Trace metals serve as cofactors for enzymes in the body, especially those necessary for sugar control and insulin activity. Cofactors increase the speed of reactions. Examples are chromium (Cr), zinc (Zn), selenium (Se), lithium (Li) and vanadium (Va). Deficiencies of any of these trace minerals appear to be important to immunity and metabolism. Cr increases insulin sensitivity, Se and Ze have antioxidant properties, and Va blocks phosphatases. These also provide promise for trace mineral therapies for diabetes.
People with Cr deficiency have impaired glucose tolerance, fasting hyperglycemia and abnormal lipids. Currently, a number of popular diet plans in the United States contain little Cr. Cr is poorly absorbed. High amounts of Cr are found in barley.
Hexavalent Cr is toxic. Cr picolinate is widely used since it is soluble in water at neutral pH. It is poorly absorbed into the blood stream. It seems to make the blood more sensitive to the insulin present. GTF (glucose tolerance factor) Cr from brewer’s yeast improves glucose transport in the presence of insulin. It contains Cr, nicotinic acid and 3 amino acids of glutathione. Cr may be best for treating insulin resistance.
Zn is important in the functioning of many enzymes, in insulin metabolism, and as an antioxidant. Zn is supplied through cereals, meat, seafood and dairy products, but it is not stored and must be consumed on a regular basis. Iron and copper compete with Zn for absorption, and Zn absorption is reduced in inflammatory bowel disease. Zn also helps stabilize insulin and in the storage of insulin in the pancreas. It is a very strong antioxidant. Some studies of diabetics report low levels of Zn and high levels of copper. Zn can correct oxidative stress, but slightly reduces the risk of type 2 diabetes in people who are only Zn deficient.

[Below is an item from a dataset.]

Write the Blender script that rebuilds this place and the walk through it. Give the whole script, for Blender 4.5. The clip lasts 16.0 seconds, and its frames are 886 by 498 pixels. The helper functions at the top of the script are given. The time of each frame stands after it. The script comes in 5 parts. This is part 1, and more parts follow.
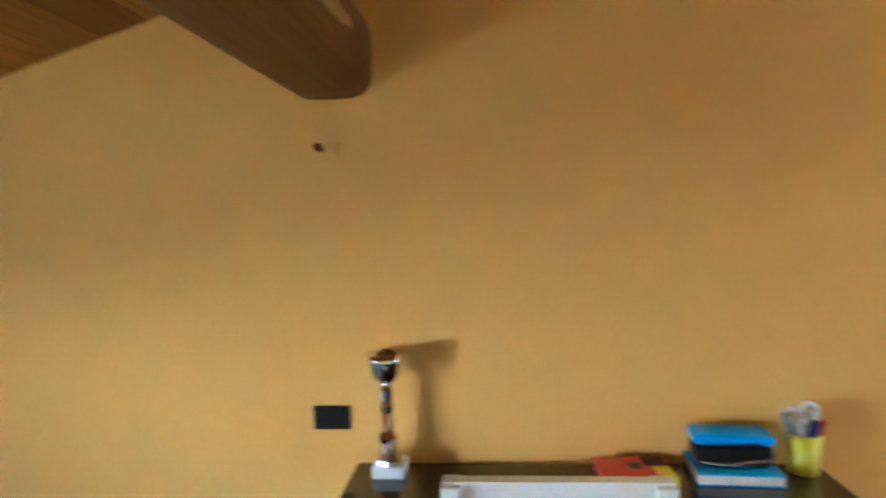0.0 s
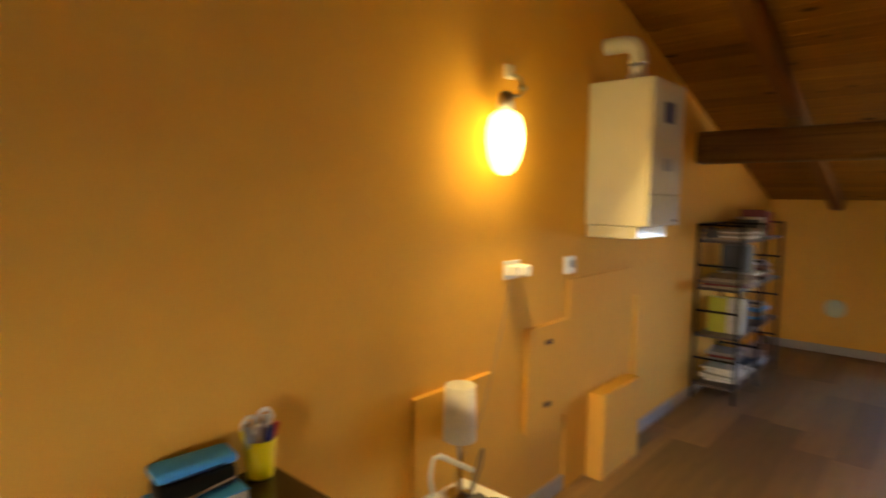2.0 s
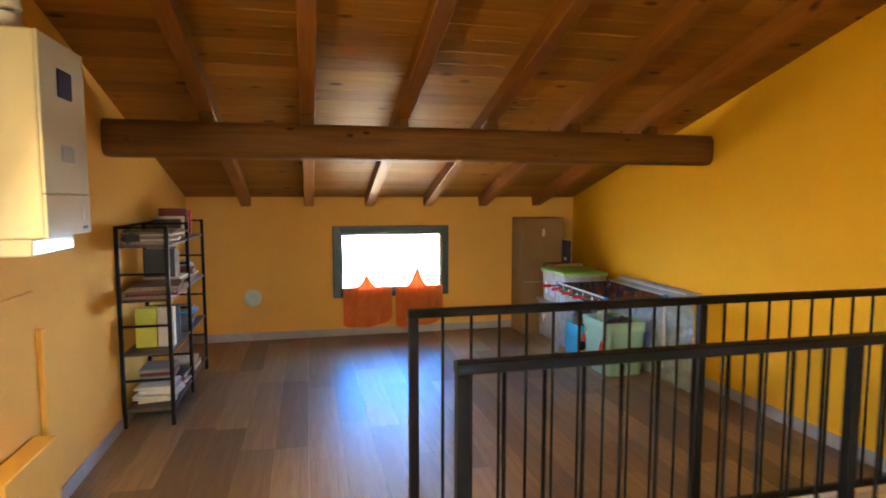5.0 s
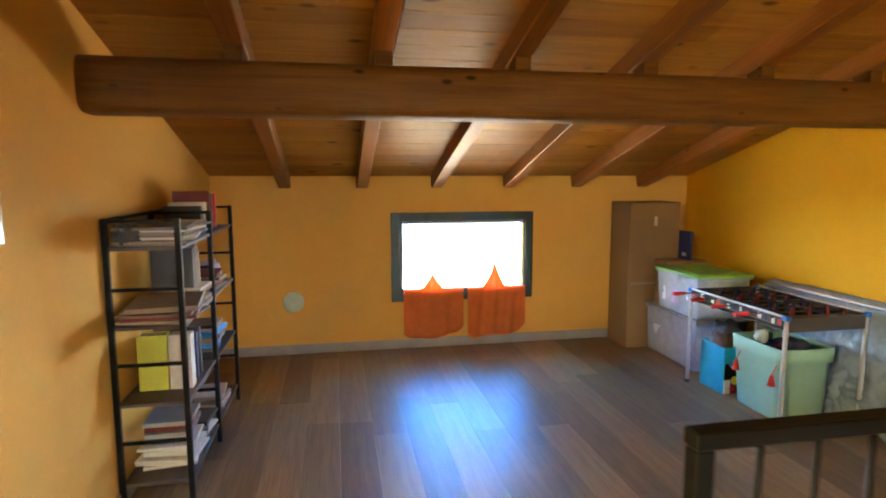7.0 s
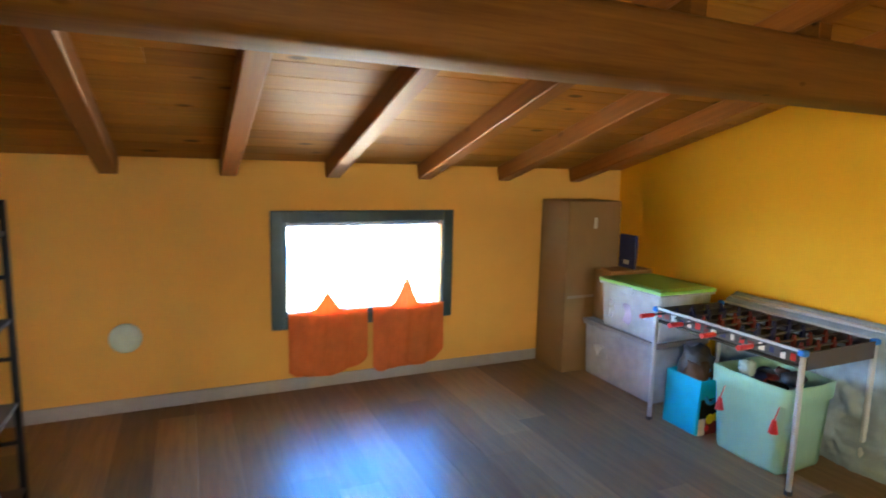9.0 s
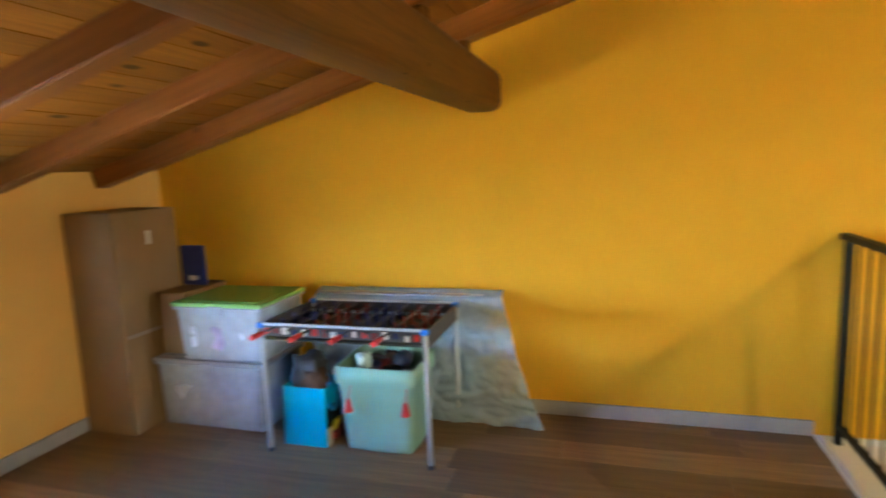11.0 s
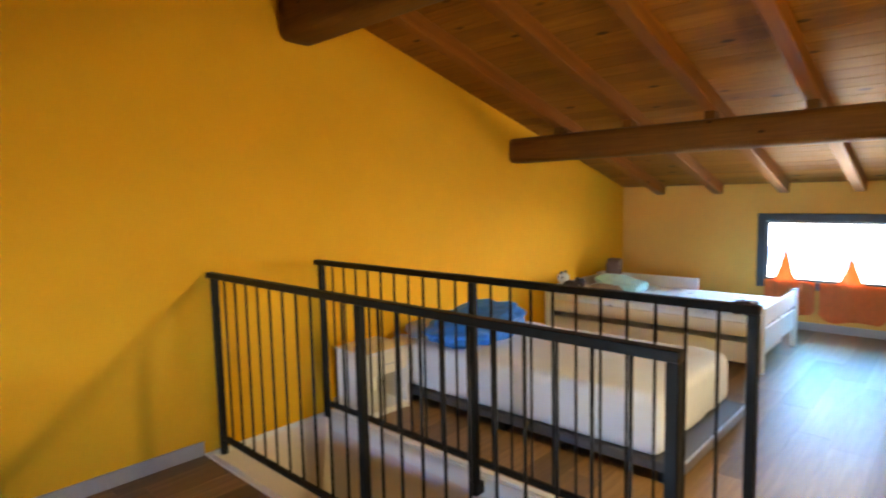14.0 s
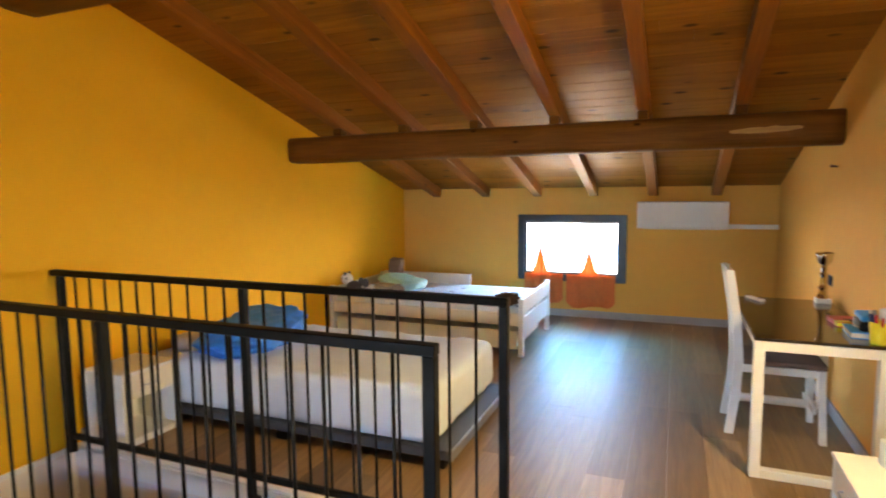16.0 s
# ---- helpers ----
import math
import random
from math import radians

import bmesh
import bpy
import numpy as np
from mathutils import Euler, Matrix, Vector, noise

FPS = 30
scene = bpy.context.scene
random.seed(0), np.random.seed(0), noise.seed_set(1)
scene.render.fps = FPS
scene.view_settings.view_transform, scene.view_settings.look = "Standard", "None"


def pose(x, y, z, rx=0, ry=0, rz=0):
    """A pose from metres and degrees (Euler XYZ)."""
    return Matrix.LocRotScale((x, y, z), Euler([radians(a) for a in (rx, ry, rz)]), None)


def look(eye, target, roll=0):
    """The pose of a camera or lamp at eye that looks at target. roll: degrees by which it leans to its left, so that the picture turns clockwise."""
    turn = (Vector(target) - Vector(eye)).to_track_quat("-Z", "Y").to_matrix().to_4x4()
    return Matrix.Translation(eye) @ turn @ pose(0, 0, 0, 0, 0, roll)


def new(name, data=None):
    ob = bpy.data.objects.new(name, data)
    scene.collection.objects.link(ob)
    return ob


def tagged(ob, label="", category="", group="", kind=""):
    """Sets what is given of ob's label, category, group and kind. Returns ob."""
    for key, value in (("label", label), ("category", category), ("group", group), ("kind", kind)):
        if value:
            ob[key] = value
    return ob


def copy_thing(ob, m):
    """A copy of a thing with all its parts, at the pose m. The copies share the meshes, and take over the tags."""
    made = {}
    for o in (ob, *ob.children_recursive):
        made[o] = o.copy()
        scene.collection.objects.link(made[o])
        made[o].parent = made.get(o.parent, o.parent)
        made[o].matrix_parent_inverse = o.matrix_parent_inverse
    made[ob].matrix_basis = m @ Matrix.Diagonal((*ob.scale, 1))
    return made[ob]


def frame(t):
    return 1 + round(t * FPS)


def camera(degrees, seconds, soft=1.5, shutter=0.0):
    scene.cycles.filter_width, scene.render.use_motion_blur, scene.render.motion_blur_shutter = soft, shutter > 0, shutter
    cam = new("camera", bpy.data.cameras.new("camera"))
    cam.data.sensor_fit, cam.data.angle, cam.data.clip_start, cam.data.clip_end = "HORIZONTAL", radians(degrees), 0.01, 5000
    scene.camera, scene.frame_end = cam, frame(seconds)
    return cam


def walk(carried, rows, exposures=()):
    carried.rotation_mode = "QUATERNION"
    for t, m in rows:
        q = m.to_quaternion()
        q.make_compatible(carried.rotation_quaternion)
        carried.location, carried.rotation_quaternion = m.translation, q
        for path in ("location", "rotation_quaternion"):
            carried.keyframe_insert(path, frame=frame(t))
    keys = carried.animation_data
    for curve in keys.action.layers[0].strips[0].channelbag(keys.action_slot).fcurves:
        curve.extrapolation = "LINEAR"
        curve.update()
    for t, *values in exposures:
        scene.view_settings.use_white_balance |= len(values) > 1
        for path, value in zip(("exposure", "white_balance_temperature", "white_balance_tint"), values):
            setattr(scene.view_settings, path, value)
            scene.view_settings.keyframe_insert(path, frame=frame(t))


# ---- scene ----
# A loft room under a pitched timber roof, with a railed stairwell.
cam = camera(75.6, 16.0, soft=1.8, shutter=0.6)
PATH = [
    (0, (0.821, 0.317, 1.410), (0.635, 2.306, 1.290), -2.2),
    (0.5, (0.765, 0.340, 1.440), (1.110, 2.302, 1.224), -0.7),
    (1, (0.739, 0.352, 1.436), (1.499, 2.192, 1.254), -0.4),
    (1.5, (0.765, 0.442, 1.451), (1.894, 2.084, 1.279), -0.5),
    (2, (0.8, 0.484, 1.464), (2.294, 1.802, 1.286), 0.8),
    (2.5, (0.784, 0.595, 1.484), (2.628, 1.33, 1.236), -0.9),
    (3, (0.758, 0.621, 1.484), (2.721, 0.901, 1.222), -0.7),
    (3.5, (0.732, 0.621, 1.482), (2.715, 0.528, 1.239), -0.7),
    (3.7, (0.733, 0.619, 1.484), (2.705, 0.379, 1.253), -0.2),
    (5.8, (1.783, 0.717, 1.467), (3.719, 0.246, 1.295), -0.0),
    (6, (1.912, 0.726, 1.465), (3.86, 0.309, 1.289), 0.3),
    (6.5, (2.262, 0.792, 1.467), (4.222, 0.46, 1.251), 1.1),
    (7, (2.567, 0.885, 1.47), (4.518, 0.517, 1.227), -0.1),
    (7.5, (2.843, 0.95, 1.455), (4.751, 0.416, 1.186), -0.2),
    (8, (3.17, 0.952, 1.457), (5.094, 0.462, 1.219), 0.0),
    (8.2, (3.278, 0.948, 1.457), (5.189, 0.416, 1.201), 0.5),
    (10.5, (4.383, 0.826, 1.444), (5.475, -0.833, 1.212), -2.3),
    (11, (4.475, 0.836, 1.441), (5.044, -1.061, 1.158), -2.3),
    (11.5, (4.555, 0.756, 1.428), (4.746, -1.217, 1.156), -1.7),
    (12, (4.629, 0.702, 1.427), (4.423, -1.274, 1.195), -0.6),
    (12.5, (4.667, 0.706, 1.443), (4.003, -1.168, 1.226), -1.0),
    (13, (4.753, 0.732, 1.455), (3.734, -0.975, 1.238), -1.7),
    (13.5, (4.815, 0.778, 1.455), (3.54, -0.747, 1.239), -2.2),
    (14, (4.844, 0.832, 1.46), (3.388, -0.525, 1.27), -1.3),
    (14.5, (4.847, 0.868, 1.466), (3.253, -0.326, 1.287), -0.9),
    (15, (4.836, 0.893, 1.467), (3.145, -0.159, 1.286), -0.8),
    (15.5, (4.819, 0.907, 1.469), (3.05, -0.007, 1.284), -0.7),
    (16, (4.792, 0.897, 1.463), (2.95, 0.145, 1.264), -0.6),
]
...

Dietary Se is a well-absorbed antioxidant. Complexes of Se and protein (selenoproteins) include glutathione peroxidase and thioredoxin reductase, which help direct Se to tissues. Low Se levels are seen in diabetics with oxidative stress. In young adults with the highest levels of Se, lower levels of triglycerides are found.
Va is known to have anti-diabetic properties, but it is uncertain whether Va is an essential element. It can cause side effects of weight loss, and gastrointestinal discomfort, while Va complexes have fewer side effects. Va has been called an “insulin mimetic”, but it may actually increase the effect of insulin. This may be why it doesn’t work well for insulin resistance. Interestingly, it may help in severe diabetes.
Li is used in neurological disorders, as well as mood and bipolar disorders. Magnesium levels have been found to be low in many people with type 2 diabetes, but there is some disagreement about the treatment of low magnesium in prediabetic states.
CONCLUSION: Overall, trace mineral supplementation in diabetes has not shown the beneficial results expected. Results are especially poor if the patient does not have a trace mineral deficiency. (Organic derivative forms of the minerals are better than nonorganic forms.)